Restate the data below word for word. Skip any images it contains.

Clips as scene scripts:

-.-.-

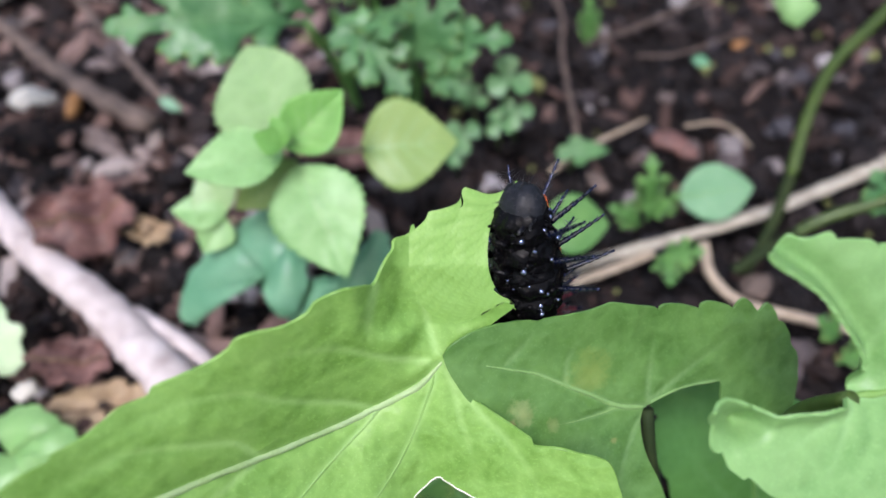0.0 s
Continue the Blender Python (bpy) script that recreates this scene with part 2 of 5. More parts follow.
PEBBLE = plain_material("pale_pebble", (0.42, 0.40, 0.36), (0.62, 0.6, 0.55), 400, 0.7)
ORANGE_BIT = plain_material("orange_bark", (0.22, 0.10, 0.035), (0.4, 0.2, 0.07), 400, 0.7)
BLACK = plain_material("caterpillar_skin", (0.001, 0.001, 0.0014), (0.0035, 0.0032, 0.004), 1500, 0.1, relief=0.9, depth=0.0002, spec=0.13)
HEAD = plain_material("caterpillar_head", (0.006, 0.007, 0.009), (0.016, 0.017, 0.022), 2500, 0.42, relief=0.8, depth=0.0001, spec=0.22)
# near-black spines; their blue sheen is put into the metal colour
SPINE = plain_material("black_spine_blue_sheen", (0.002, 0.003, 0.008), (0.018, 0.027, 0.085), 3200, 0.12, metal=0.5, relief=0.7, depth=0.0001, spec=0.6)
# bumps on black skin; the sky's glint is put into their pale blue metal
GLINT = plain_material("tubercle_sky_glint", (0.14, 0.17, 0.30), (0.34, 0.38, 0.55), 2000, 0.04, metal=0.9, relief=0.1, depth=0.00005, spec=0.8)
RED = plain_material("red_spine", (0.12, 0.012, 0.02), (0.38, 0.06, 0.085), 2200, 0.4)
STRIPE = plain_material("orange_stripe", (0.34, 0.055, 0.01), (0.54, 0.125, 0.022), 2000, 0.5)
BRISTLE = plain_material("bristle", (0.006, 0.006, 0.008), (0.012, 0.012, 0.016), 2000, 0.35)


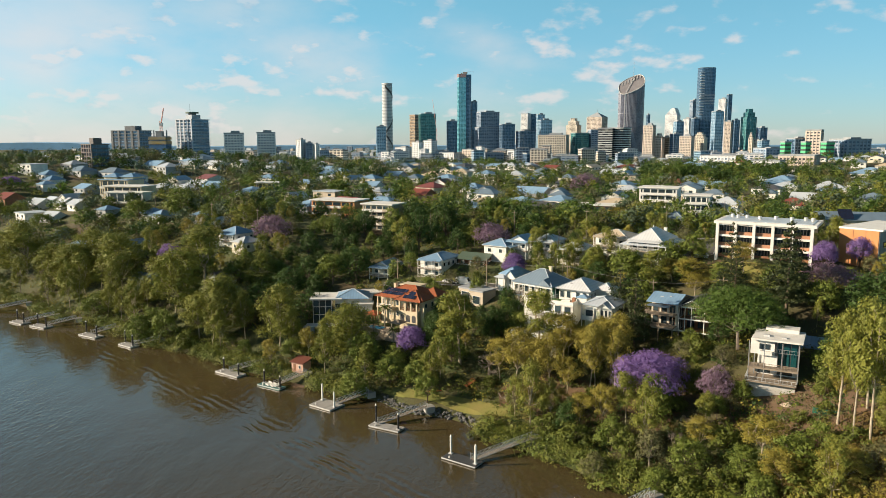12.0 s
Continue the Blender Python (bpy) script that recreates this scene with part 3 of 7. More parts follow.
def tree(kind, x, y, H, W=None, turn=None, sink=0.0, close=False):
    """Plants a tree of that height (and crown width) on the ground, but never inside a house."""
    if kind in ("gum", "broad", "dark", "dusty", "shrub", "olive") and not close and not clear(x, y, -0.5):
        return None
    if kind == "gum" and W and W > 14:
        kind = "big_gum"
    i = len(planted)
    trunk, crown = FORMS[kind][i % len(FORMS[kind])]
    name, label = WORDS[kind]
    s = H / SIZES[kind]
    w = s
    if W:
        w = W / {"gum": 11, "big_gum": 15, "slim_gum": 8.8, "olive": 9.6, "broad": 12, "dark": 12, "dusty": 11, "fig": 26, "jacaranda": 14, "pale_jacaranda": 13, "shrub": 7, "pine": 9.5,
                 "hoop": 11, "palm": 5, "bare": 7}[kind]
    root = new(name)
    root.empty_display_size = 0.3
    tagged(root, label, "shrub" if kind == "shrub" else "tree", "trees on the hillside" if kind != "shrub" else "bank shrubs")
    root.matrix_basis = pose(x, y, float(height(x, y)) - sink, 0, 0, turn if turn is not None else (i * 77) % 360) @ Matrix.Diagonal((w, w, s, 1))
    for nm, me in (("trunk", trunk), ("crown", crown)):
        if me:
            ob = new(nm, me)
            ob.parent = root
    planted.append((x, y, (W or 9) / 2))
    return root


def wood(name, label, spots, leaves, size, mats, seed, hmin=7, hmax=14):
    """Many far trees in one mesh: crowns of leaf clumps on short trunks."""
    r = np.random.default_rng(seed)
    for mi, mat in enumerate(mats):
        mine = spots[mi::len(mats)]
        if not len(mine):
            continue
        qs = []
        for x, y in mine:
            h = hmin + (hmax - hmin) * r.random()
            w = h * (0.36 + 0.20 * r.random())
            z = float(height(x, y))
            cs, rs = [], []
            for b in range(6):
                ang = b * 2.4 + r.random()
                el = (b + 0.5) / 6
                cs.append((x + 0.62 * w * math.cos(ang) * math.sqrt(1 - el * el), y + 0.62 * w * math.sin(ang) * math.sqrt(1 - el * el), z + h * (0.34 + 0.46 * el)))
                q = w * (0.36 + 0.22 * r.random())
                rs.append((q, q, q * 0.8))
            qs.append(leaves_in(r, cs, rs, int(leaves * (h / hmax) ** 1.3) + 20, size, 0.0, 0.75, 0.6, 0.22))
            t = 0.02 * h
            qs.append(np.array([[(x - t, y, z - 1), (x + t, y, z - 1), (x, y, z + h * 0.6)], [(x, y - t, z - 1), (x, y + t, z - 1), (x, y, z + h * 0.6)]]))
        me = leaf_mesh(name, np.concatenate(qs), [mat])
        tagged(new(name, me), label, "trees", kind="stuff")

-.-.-

### Task output
0.0 s
Continue the Blender Python (bpy) script that recreates this scene with part 2 of 5. More parts follow.
PEBBLE = plain_material("pale_pebble", (0.42, 0.40, 0.36), (0.62, 0.6, 0.55), 400, 0.7)
ORANGE_BIT = plain_material("orange_bark", (0.22, 0.10, 0.035), (0.4, 0.2, 0.07), 400, 0.7)
BLACK = plain_material("caterpillar_skin", (0.001, 0.001, 0.0014), (0.0035, 0.0032, 0.004), 1500, 0.1, relief=0.9, depth=0.0002, spec=0.13)
HEAD = plain_material("caterpillar_head", (0.006, 0.007, 0.009), (0.016, 0.017, 0.022), 2500, 0.42, relief=0.8, depth=0.0001, spec=0.22)
# near-black spines; their blue sheen is put into the metal colour
SPINE = plain_material("black_spine_blue_sheen", (0.002, 0.003, 0.008), (0.018, 0.027, 0.085), 3200, 0.12, metal=0.5, relief=0.7, depth=0.0001, spec=0.6)
# bumps on black skin; the sky's glint is put into their pale blue metal
GLINT = plain_material("tubercle_sky_glint", (0.14, 0.17, 0.30), (0.34, 0.38, 0.55), 2000, 0.04, metal=0.9, relief=0.1, depth=0.00005, spec=0.8)
RED = plain_material("red_spine", (0.12, 0.012, 0.02), (0.38, 0.06, 0.085), 2200, 0.4)
STRIPE = plain_material("orange_stripe", (0.34, 0.055, 0.01), (0.54, 0.125, 0.022), 2000, 0.5)
BRISTLE = plain_material("bristle", (0.006, 0.006, 0.008), (0.012, 0.012, 0.016), 2000, 0.35)


12.0 s
Continue the Blender Python (bpy) script that recreates this scene with part 3 of 7. More parts follow.
def tree(kind, x, y, H, W=None, turn=None, sink=0.0, close=False):
    """Plants a tree of that height (and crown width) on the ground, but never inside a house."""
    if kind in ("gum", "broad", "dark", "dusty", "shrub", "olive") and not close and not clear(x, y, -0.5):
        return None
    if kind == "gum" and W and W > 14:
        kind = "big_gum"
    i = len(planted)
    trunk, crown = FORMS[kind][i % len(FORMS[kind])]
    name, label = WORDS[kind]
    s = H / SIZES[kind]
    w = s
    if W:
        w = W / {"gum": 11, "big_gum": 15, "slim_gum": 8.8, "olive": 9.6, "broad": 12, "dark": 12, "dusty": 11, "fig": 26, "jacaranda": 14, "pale_jacaranda": 13, "shrub": 7, "pine": 9.5,
                 "hoop": 11, "palm": 5, "bare": 7}[kind]
    root = new(name)
    root.empty_display_size = 0.3
    tagged(root, label, "shrub" if kind == "shrub" else "tree", "trees on the hillside" if kind != "shrub" else "bank shrubs")
    root.matrix_basis = pose(x, y, float(height(x, y)) - sink, 0, 0, turn if turn is not None else (i * 77) % 360) @ Matrix.Diagonal((w, w, s, 1))
    for nm, me in (("trunk", trunk), ("crown", crown)):
        if me:
            ob = new(nm, me)
            ob.parent = root
    planted.append((x, y, (W or 9) / 2))
    return root


def wood(name, label, spots, leaves, size, mats, seed, hmin=7, hmax=14):
    """Many far trees in one mesh: crowns of leaf clumps on short trunks."""
    r = np.random.default_rng(seed)
    for mi, mat in enumerate(mats):
        mine = spots[mi::len(mats)]
        if not len(mine):
            continue
        qs = []
        for x, y in mine:
            h = hmin + (hmax - hmin) * r.random()
            w = h * (0.36 + 0.20 * r.random())
            z = float(height(x, y))
            cs, rs = [], []
            for b in range(6):
                ang = b * 2.4 + r.random()
                el = (b + 0.5) / 6
                cs.append((x + 0.62 * w * math.cos(ang) * math.sqrt(1 - el * el), y + 0.62 * w * math.sin(ang) * math.sqrt(1 - el * el), z + h * (0.34 + 0.46 * el)))
                q = w * (0.36 + 0.22 * r.random())
                rs.append((q, q, q * 0.8))
            qs.append(leaves_in(r, cs, rs, int(leaves * (h / hmax) ** 1.3) + 20, size, 0.0, 0.75, 0.6, 0.22))
            t = 0.02 * h
            qs.append(np.array([[(x - t, y, z - 1), (x + t, y, z - 1), (x, y, z + h * 0.6)], [(x, y - t, z - 1), (x, y + t, z - 1), (x, y, z + h * 0.6)]]))
        me = leaf_mesh(name, np.concatenate(qs), [mat])
        tagged(new(name, me), label, "trees", kind="stuff")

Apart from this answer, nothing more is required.